Overview
- Jurisdiction: State of Hesse
- Subordinate to: Basic Law for the Federal Republic of Germany (since 1949)
- Created: 30 September 1949
- Ratified: 1 December 1949

= Constitution of Hesse =

Principles, institutions and law of political governance in the German state of Hesse

The Constitution of Hesse, signed on the December 1, 1946, is the constitution of the German state of Hesse.

== Origins ==
A committee was formed for the preparation of the draft constitution and made up of 12 participants from each party. Participants of the advisory state committee (German: beratender Landesausschuss) February 26 - July 14, 1946 were, among others, Walter Fisch and Eleonore Wolf.

On June 30, 1946 elections were held for the state constitutional convention (Ger: verfassungsberatende Landesversammlung). Out of a total election turnout of 71%, the Social Democratic Party (SPD) got 44.3% of the delegates, the Christian Democratic Union (CDU) 37.3%, the Communist Party (KPD) 9.7% and the Liberal Democratic Party (LDP) got 6%.

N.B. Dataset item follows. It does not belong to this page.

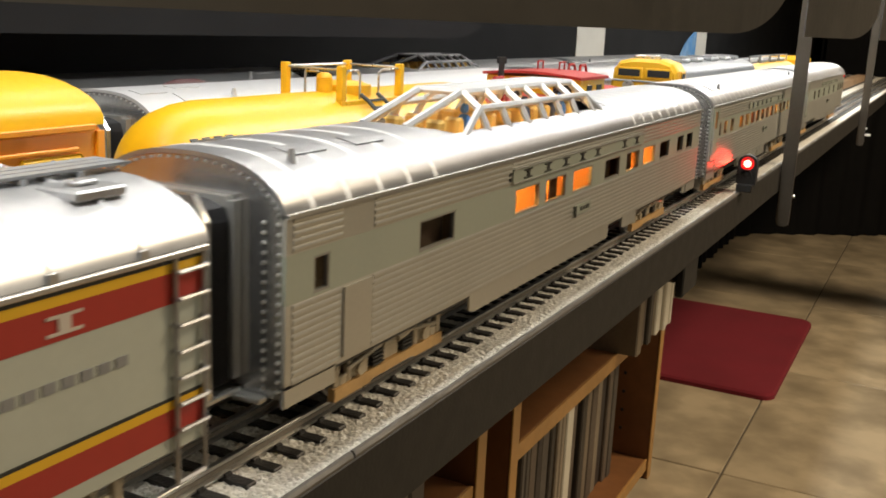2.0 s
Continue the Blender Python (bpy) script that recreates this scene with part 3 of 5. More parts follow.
def underbody(car, length, trucks, skirts):
    """Floor pan, trucks and hanging side panels; a skirt is (from, to, lower edge, louvred)."""
    bm = bmesh.new()
    box(bm, -HALF + 0.0014, HALF - 0.0014, 0.002, length - 0.002, 0.0188, 0.0204)
    part("floor_pan", bm, TRUCK_DARK, car)
    for a, b, low, louvred in skirts:
        part_box("under_tank", TRUCK_DARK, car, -0.0195, 0.0195, a + 0.001, b - 0.001, low - 0.003, 0.0187, 0.001)
        for s in (-1, 1):
            bm = bmesh.new()
            prof = [(a, 0.0208), (b, 0.0208), (b, low + 0.0012), (b - 0.0012, low), (a + 0.003, low), (a, low + 0.0012)]
            xx = s * (HALF - 0.0004)
            loft(bm, [[(xx - s * 0.0010, y, z) for y, z in prof], [(xx, y, z) for y, z in prof]])
            panel = part("skirt_panel", bm, FLUTE, car)
            if louvred:
                bm = bmesh.new()
                z = low + 0.0007
                while z < 0.0202:
                    x0, x1 = sorted((xx - s * 0.0002, xx + s * 0.0006))
                    box(bm, x0, x1, a + 0.002, b - 0.002, z, z + 0.00055)
                    z += 0.00112
                part("louvre", bm, FLUTE, panel)
    for y in trucks:
        passenger_truck(car, y)


def cabin(car, y0, y1, windows, lit, top=0.0590, lamp=CABIN_GLOW):
    """Interior: floor, amber partitions, seats beside the windows, lamp strip under the ceiling."""
    bm = bmesh.new()
    box(bm, -HALF + 0.002, HALF - 0.002, y0, y1, 0.0300, 0.0312)
    box(bm, -HALF + 0.002, HALF - 0.002, y0, y1, top + 0.0008, top + 0.0016)
    box(bm, -0.0062, -0.0054, y0, y1, 0.0312, top + 0.0008)
    for a, b in windows:
        if y0 < a - 0.004 < y1:
            box(bm, -0.0054, HALF - 0.003, a - 0.0046, a - 0.0038, 0.0312, top + 0.0008)
    part("interior", bm, INTERIOR, car)
    bm = bmesh.new()
    for i, (a, b) in enumerate(windows):
        if lit[i % len(lit)] and y0 < a < y1:
            box(bm, 0.004, 0.020, a + 0.001, b - 0.001, top - 0.0002, top + 0.0006)
    part("cabin_light", bm, lamp, car)
    for i, (a, b) in enumerate(windows):
        bm = bmesh.new()
        if lit[i % len(lit)]:
            m = (a + b) / 2
            for dy in (-0.0042, 0.0016):
                box(bm, 0.012, 0.026, m + dy - 0.001, m + dy + 0.002, 0.0312, 0.0475 + 0.0012 * (i % 3), 0.0008)
                box(bm, 0.012, 0.026, m + dy - 0.003, m + dy - 0.001, 0.0312, 0.0400, 0.0006)
            part("seat", bm, SEAT, car)
            bm = bmesh.new()
            if i % 3 == 0:
                box(bm, HALF - 0.0050, HALF - 0.0044, b - (b - a) * 0.30, b + 0.001, 0.042, top)
            elif i % 3 == 1:
                box(bm, HALF - 0.0050, HALF - 0.0044, a - 0.001, a + (b - a) * 0.16, 0.042, top)
            else:
                box(bm, HALF - 0.0050, HALF - 0.0044, a - 0.001, b + 0.001, 0.0515, top)
            part("curtain", bm, CURTAIN, car)
            if i % 2:
                bm = bmesh.new()
                box(bm, 0.018, 0.0255, m + 0.0035, m + 0.0065, 0.0312, 0.0455, 0.0006)
                part("side_table", bm, CURTAIN, car)
        else:
            # dark sheet behind the pane stands in for the unlit interior
            box(bm, HALF - 0.0060, HALF - 0.0052, a - 0.001, b + 0.001, 0.040, top)
            part("curtain", bm, CURTAIN, car)


def roof_hatch(car, x, y, w=0.007, l=0.016, z=None):
    bm = bmesh.new()
    xs = [x - w / 2 + w * i / 4 for i in range(5)]
    rings = []
    for yy in (y - l / 2, y + l / 2):
        rings.append([(q, yy, roof_z(q) - 0.0004) for q in xs] + [(q * 1.02, yy, roof_z(q) + 0.00035) for q in xs[::-1]])
    loft(bm, rings)
    part("roof_hatch", bm, ROOF, car)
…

There were 51 participants at the state constitutional convention July 15 - November 30, 1946.

Other people involved in the development of the Hesse Constitution:

- Dr. Valentin Heckert. Drafted as assistant secretary of state (Ger.: Ministerialdirektor) for the production of a draft of the new constitution. He got involved with, among other things, the democratization of the police.
- Oskar Müller, Labor Secretary (Ger.: Arbeitsminister) of the first Hesse government.
- Emil Carlebach, delegate of the first parliament and publisher of the German daily, Frankfurter Rundschau.

The state convention adopted the historic Hesse Constitutional Compromise on September 30, 1946.
On December 1, 1946, the Hesse Constitution took effect by popular vote as the first German postwar constitution, with 76.4% for the entire constitution and 72% for socialization article 41.

Article 41 provided for socialization in the mining, iron and steel sectors, as well as in energy and transportation.

Other points of constitutional importance were recognition of the dignity and humanity of people; in the economic sphere, this included the right to work, the eight-hour workday, minimum 12 days of vacation, the right to strike, as well as a uniform industrial law for workers, employees and officials in which lockout is prohibited. Due to the recency of historical events under National Socialism, the social aspects of the constitution went much further than they did in constitutions adopted later on by the other Federal states in Germany.

Article 21 used to be a legal curiosity. According to it, the death penalty may be imposed for particularly grave crimes. Article 21 was changed in 2018 and its content replaced with The Death penalty is abolished so that it mirrors the Federal Constitution. Before that, Article 21 was no longer in effect due to the abolishment of the death penalty at the level of the Federal constitution. The same goes for lockout, which is unlawful according to the Hesse constitution.